* AVAILABLE DATA
** start **

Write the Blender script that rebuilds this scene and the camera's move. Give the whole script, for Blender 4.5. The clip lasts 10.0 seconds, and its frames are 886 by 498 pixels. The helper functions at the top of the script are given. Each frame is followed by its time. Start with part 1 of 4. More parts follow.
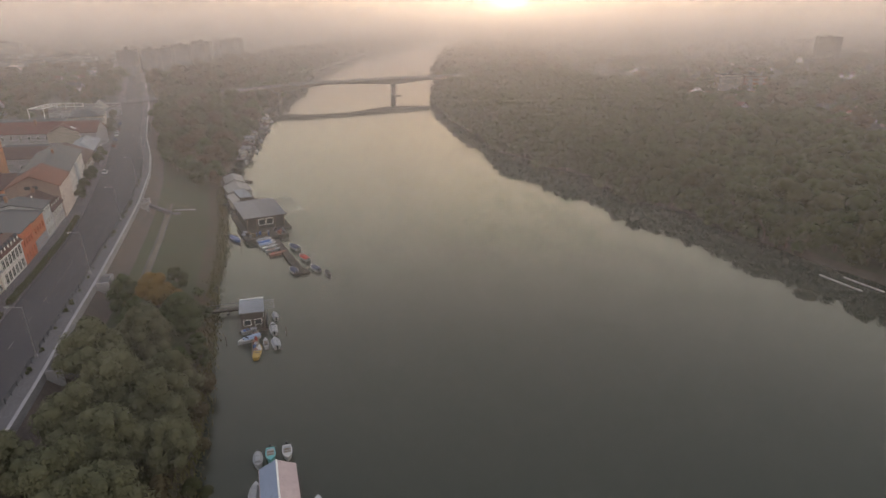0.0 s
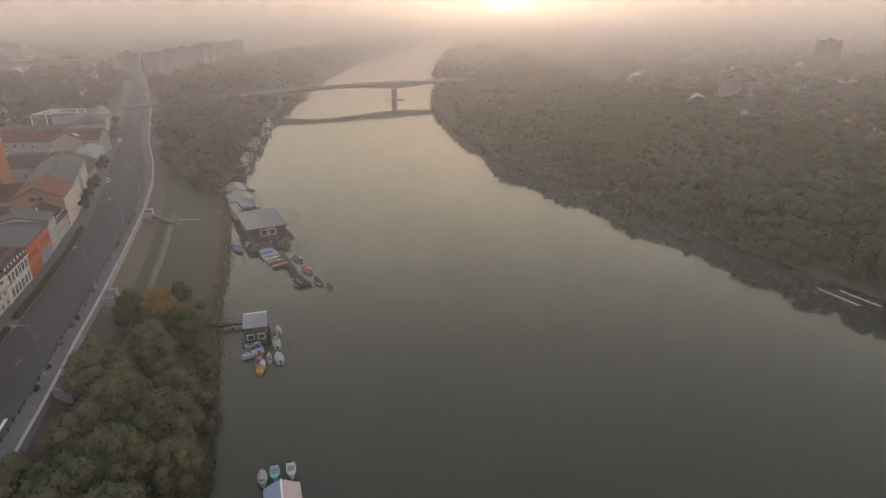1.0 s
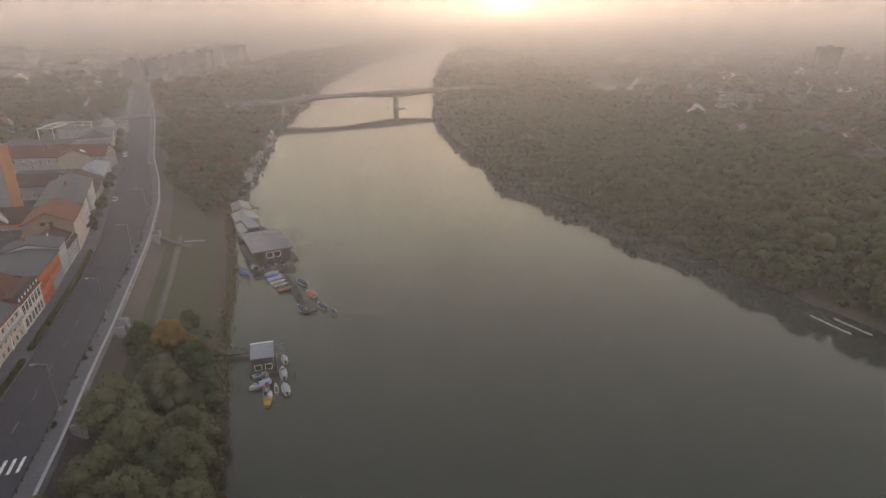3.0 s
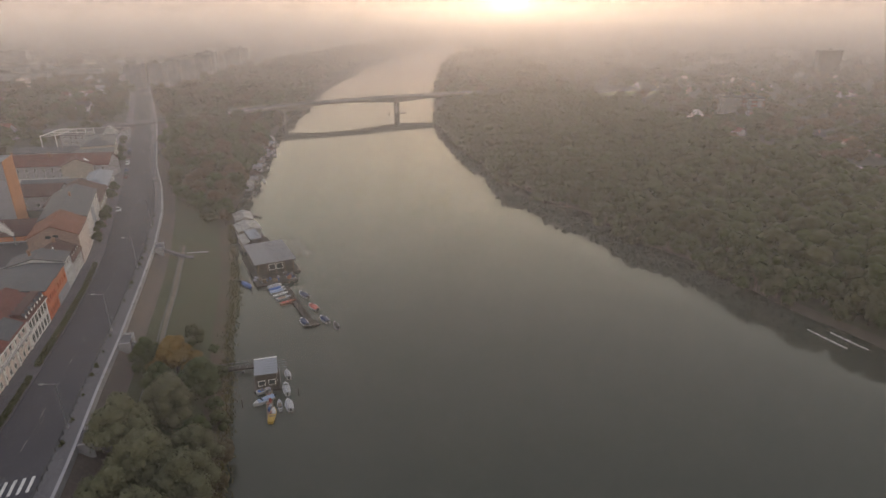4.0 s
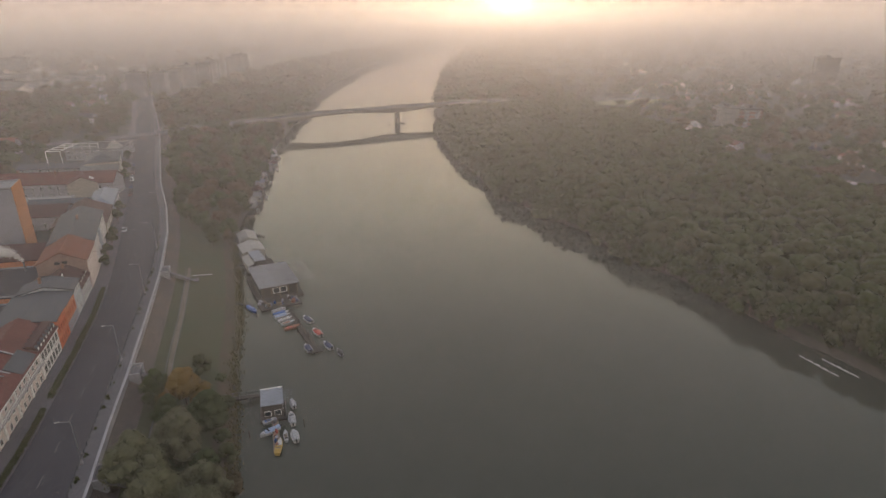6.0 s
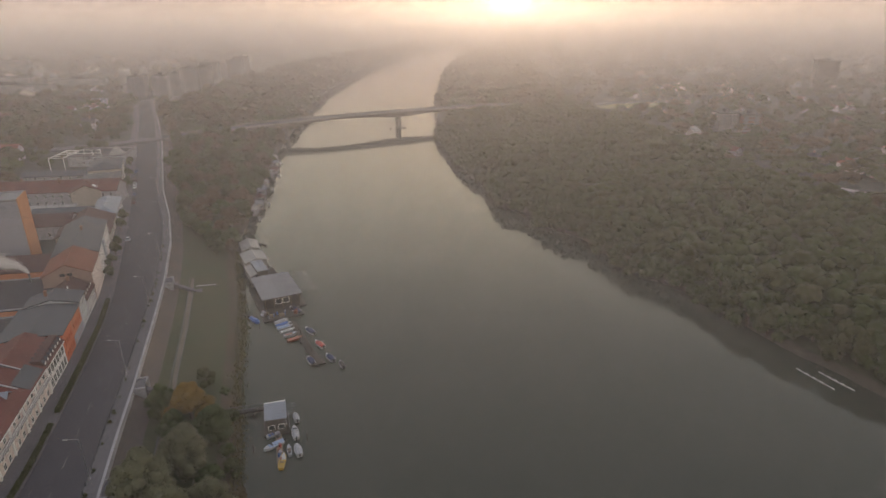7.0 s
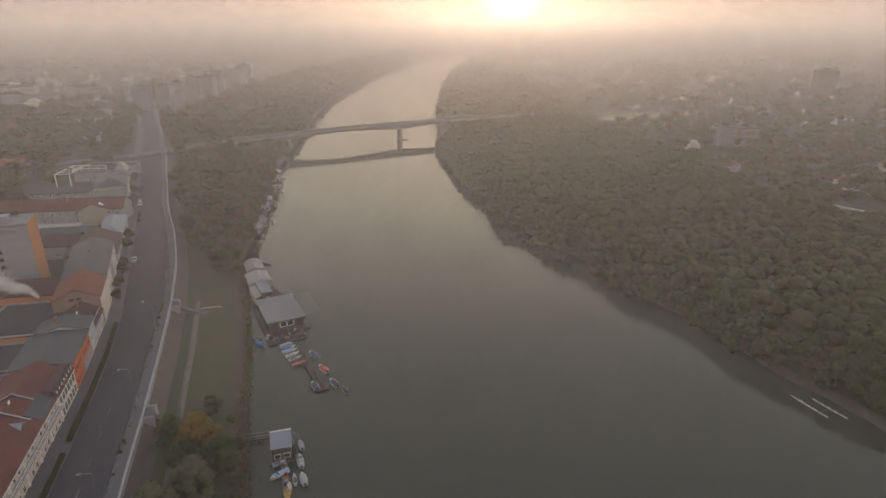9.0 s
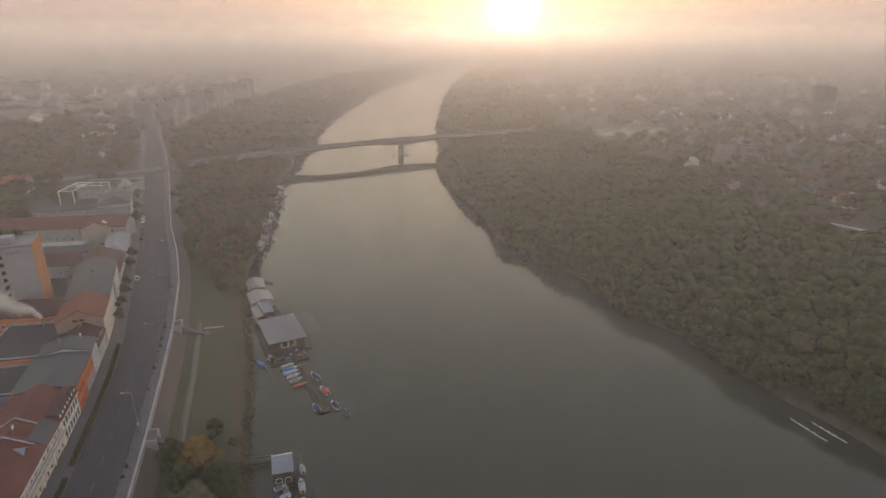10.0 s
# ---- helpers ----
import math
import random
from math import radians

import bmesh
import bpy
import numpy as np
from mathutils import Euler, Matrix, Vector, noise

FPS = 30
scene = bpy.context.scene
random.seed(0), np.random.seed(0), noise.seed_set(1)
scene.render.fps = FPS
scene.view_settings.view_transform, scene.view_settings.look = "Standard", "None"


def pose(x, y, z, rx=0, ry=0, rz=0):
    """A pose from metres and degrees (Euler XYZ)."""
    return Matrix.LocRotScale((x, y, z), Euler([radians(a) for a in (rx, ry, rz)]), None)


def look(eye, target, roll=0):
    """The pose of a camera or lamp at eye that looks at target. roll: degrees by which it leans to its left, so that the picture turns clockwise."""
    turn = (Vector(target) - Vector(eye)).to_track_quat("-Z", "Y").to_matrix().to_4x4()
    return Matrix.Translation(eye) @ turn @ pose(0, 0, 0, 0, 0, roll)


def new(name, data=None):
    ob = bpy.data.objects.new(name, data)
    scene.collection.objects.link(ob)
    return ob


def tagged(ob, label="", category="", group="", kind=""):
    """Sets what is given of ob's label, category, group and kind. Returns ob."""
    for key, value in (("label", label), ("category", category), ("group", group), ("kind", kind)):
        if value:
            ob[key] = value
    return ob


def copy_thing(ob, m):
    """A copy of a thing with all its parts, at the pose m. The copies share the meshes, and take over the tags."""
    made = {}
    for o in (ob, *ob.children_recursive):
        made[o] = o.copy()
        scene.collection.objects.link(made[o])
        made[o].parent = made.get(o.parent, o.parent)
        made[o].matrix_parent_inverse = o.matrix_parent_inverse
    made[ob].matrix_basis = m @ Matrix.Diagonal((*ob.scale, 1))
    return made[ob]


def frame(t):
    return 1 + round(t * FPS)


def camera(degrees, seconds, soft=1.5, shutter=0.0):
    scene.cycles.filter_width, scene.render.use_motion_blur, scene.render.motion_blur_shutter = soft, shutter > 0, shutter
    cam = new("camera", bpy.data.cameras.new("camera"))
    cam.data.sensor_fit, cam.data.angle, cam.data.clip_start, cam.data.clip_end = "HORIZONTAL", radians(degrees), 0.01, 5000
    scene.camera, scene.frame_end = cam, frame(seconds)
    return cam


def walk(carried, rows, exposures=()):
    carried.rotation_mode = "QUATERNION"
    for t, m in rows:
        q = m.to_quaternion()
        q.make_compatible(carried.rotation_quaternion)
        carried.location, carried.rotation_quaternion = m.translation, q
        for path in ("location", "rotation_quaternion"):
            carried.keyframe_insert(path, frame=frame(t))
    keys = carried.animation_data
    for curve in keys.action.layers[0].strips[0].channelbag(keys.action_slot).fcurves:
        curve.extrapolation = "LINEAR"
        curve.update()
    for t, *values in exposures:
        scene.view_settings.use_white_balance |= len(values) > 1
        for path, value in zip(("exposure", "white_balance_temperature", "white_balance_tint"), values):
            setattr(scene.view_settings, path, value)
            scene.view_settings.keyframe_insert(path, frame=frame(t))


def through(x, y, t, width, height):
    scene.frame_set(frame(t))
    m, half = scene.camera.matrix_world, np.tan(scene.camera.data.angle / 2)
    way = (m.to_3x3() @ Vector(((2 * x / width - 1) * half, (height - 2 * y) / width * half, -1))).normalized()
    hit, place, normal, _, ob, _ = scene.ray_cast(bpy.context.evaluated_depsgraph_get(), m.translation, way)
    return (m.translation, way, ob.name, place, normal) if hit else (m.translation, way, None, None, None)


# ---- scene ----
cam = camera(74.0, 10.0)
# seconds, east, north, height over the river, yaw, pitch, lean
ROWS = [
    (0, 0.00, 0.00, 60.00, 0.00, -21.50, 0.18),
    (0.5, -0.10, -0.07, 61.80, 0.01, -21.52, 0.14),
    (1, -0.18, -0.17, 63.64, 0.03, -21.52, 0.09),
    (1.5, -0.26, -0.28, 65.54, 0.06, -21.56, 0.04),
    (2, -0.36, -0.44, 67.55, 0.09, -21.54, 0.01),
    (2.5, -0.41, -0.59, 69.59, 0.09, -21.58, -0.01),
    (4, -0.65, -0.90, 75.82, 0.15, -21.61, -0.03),
    (4.5, -0.68, -1.04, 77.89, 0.14, -21.62, -0.02),
    (5, -0.75, -1.21, 79.99, 0.14, -21.59, 0.00),
    (5.5, -0.82, -1.38, 82.09, 0.14, -21.59, 0.00),
    (7, -1.09, -1.86, 88.51, 0.18, -21.67, -0.01),
    (7.5, -1.15, -2.04, 90.59, 0.19, -21.66, -0.04),
    (8, -1.21, -2.21, 92.62, 0.20, -21.62, -0.06),
    (8.5, -1.27, -2.37, 94.57, 0.22, -21.58, -0.07),
    (9, -1.37, -2.52, 96.45, 0.26, -21.41, -0.09),
    (9.5, -1.46, -2.64, 98.28, 0.30, -20.87, -0.13),
    (10, -1.53, -2.74, 100.08, 0.31, -20.31, -0.17),
]
walk(cam, [(t, pose(x, y, z, 90 + pitch, 0, yaw) @ pose(0, 0, 0, 0, 0, -lean)) for t, x, y, z, yaw, pitch, lean in ROWS],
     exposures=[(0.0, -0.05), (5.0, -0.1), (10.0, -0.2)])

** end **

* WHAT THIS TASK INVOLVES
Repeat the data exactly in full, omitting its pictures.

* EXPECTED ANSWER
Write the Blender script that rebuilds this scene and the camera's move. Give the whole script, for Blender 4.5. The clip lasts 10.0 seconds, and its frames are 886 by 498 pixels. The helper functions at the top of the script are given. Each frame is followed by its time. Start with part 1 of 4. More parts follow.
0.0 s
1.0 s
3.0 s
4.0 s
6.0 s
7.0 s
9.0 s
10.0 s
# ---- helpers ----
import math
import random
from math import radians

import bmesh
import bpy
import numpy as np
from mathutils import Euler, Matrix, Vector, noise

FPS = 30
scene = bpy.context.scene
random.seed(0), np.random.seed(0), noise.seed_set(1)
scene.render.fps = FPS
scene.view_settings.view_transform, scene.view_settings.look = "Standard", "None"


def pose(x, y, z, rx=0, ry=0, rz=0):
    """A pose from metres and degrees (Euler XYZ)."""
    return Matrix.LocRotScale((x, y, z), Euler([radians(a) for a in (rx, ry, rz)]), None)


def look(eye, target, roll=0):
    """The pose of a camera or lamp at eye that looks at target. roll: degrees by which it leans to its left, so that the picture turns clockwise."""
    turn = (Vector(target) - Vector(eye)).to_track_quat("-Z", "Y").to_matrix().to_4x4()
    return Matrix.Translation(eye) @ turn @ pose(0, 0, 0, 0, 0, roll)


def new(name, data=None):
    ob = bpy.data.objects.new(name, data)
    scene.collection.objects.link(ob)
    return ob


def tagged(ob, label="", category="", group="", kind=""):
    """Sets what is given of ob's label, category, group and kind. Returns ob."""
    for key, value in (("label", label), ("category", category), ("group", group), ("kind", kind)):
        if value:
            ob[key] = value
    return ob


def copy_thing(ob, m):
    """A copy of a thing with all its parts, at the pose m. The copies share the meshes, and take over the tags."""
    made = {}
    for o in (ob, *ob.children_recursive):
        made[o] = o.copy()
        scene.collection.objects.link(made[o])
        made[o].parent = made.get(o.parent, o.parent)
        made[o].matrix_parent_inverse = o.matrix_parent_inverse
    made[ob].matrix_basis = m @ Matrix.Diagonal((*ob.scale, 1))
    return made[ob]


def frame(t):
    return 1 + round(t * FPS)


def camera(degrees, seconds, soft=1.5, shutter=0.0):
    scene.cycles.filter_width, scene.render.use_motion_blur, scene.render.motion_blur_shutter = soft, shutter > 0, shutter
    cam = new("camera", bpy.data.cameras.new("camera"))
    cam.data.sensor_fit, cam.data.angle, cam.data.clip_start, cam.data.clip_end = "HORIZONTAL", radians(degrees), 0.01, 5000
    scene.camera, scene.frame_end = cam, frame(seconds)
    return cam


def walk(carried, rows, exposures=()):
    carried.rotation_mode = "QUATERNION"
    for t, m in rows:
        q = m.to_quaternion()
        q.make_compatible(carried.rotation_quaternion)
        carried.location, carried.rotation_quaternion = m.translation, q
        for path in ("location", "rotation_quaternion"):
            carried.keyframe_insert(path, frame=frame(t))
    keys = carried.animation_data
    for curve in keys.action.layers[0].strips[0].channelbag(keys.action_slot).fcurves:
        curve.extrapolation = "LINEAR"
        curve.update()
    for t, *values in exposures:
        scene.view_settings.use_white_balance |= len(values) > 1
        for path, value in zip(("exposure", "white_balance_temperature", "white_balance_tint"), values):
            setattr(scene.view_settings, path, value)
            scene.view_settings.keyframe_insert(path, frame=frame(t))


def through(x, y, t, width, height):
    scene.frame_set(frame(t))
    m, half = scene.camera.matrix_world, np.tan(scene.camera.data.angle / 2)
    way = (m.to_3x3() @ Vector(((2 * x / width - 1) * half, (height - 2 * y) / width * half, -1))).normalized()
    hit, place, normal, _, ob, _ = scene.ray_cast(bpy.context.evaluated_depsgraph_get(), m.translation, way)
    return (m.translation, way, ob.name, place, normal) if hit else (m.translation, way, None, None, None)


# ---- scene ----
cam = camera(74.0, 10.0)
# seconds, east, north, height over the river, yaw, pitch, lean
ROWS = [
    (0, 0.00, 0.00, 60.00, 0.00, -21.50, 0.18),
    (0.5, -0.10, -0.07, 61.80, 0.01, -21.52, 0.14),
    (1, -0.18, -0.17, 63.64, 0.03, -21.52, 0.09),
    (1.5, -0.26, -0.28, 65.54, 0.06, -21.56, 0.04),
    (2, -0.36, -0.44, 67.55, 0.09, -21.54, 0.01),
    (2.5, -0.41, -0.59, 69.59, 0.09, -21.58, -0.01),
    (4, -0.65, -0.90, 75.82, 0.15, -21.61, -0.03),
    (4.5, -0.68, -1.04, 77.89, 0.14, -21.62, -0.02),
    (5, -0.75, -1.21, 79.99, 0.14, -21.59, 0.00),
    (5.5, -0.82, -1.38, 82.09, 0.14, -21.59, 0.00),
    (7, -1.09, -1.86, 88.51, 0.18, -21.67, -0.01),
    (7.5, -1.15, -2.04, 90.59, 0.19, -21.66, -0.04),
    (8, -1.21, -2.21, 92.62, 0.20, -21.62, -0.06),
    (8.5, -1.27, -2.37, 94.57, 0.22, -21.58, -0.07),
    (9, -1.37, -2.52, 96.45, 0.26, -21.41, -0.09),
    (9.5, -1.46, -2.64, 98.28, 0.30, -20.87, -0.13),
    (10, -1.53, -2.74, 100.08, 0.31, -20.31, -0.17),
]
walk(cam, [(t, pose(x, y, z, 90 + pitch, 0, yaw) @ pose(0, 0, 0, 0, 0, -lean)) for t, x, y, z, yaw, pitch, lean in ROWS],
     exposures=[(0.0, -0.05), (5.0, -0.1), (10.0, -0.2)])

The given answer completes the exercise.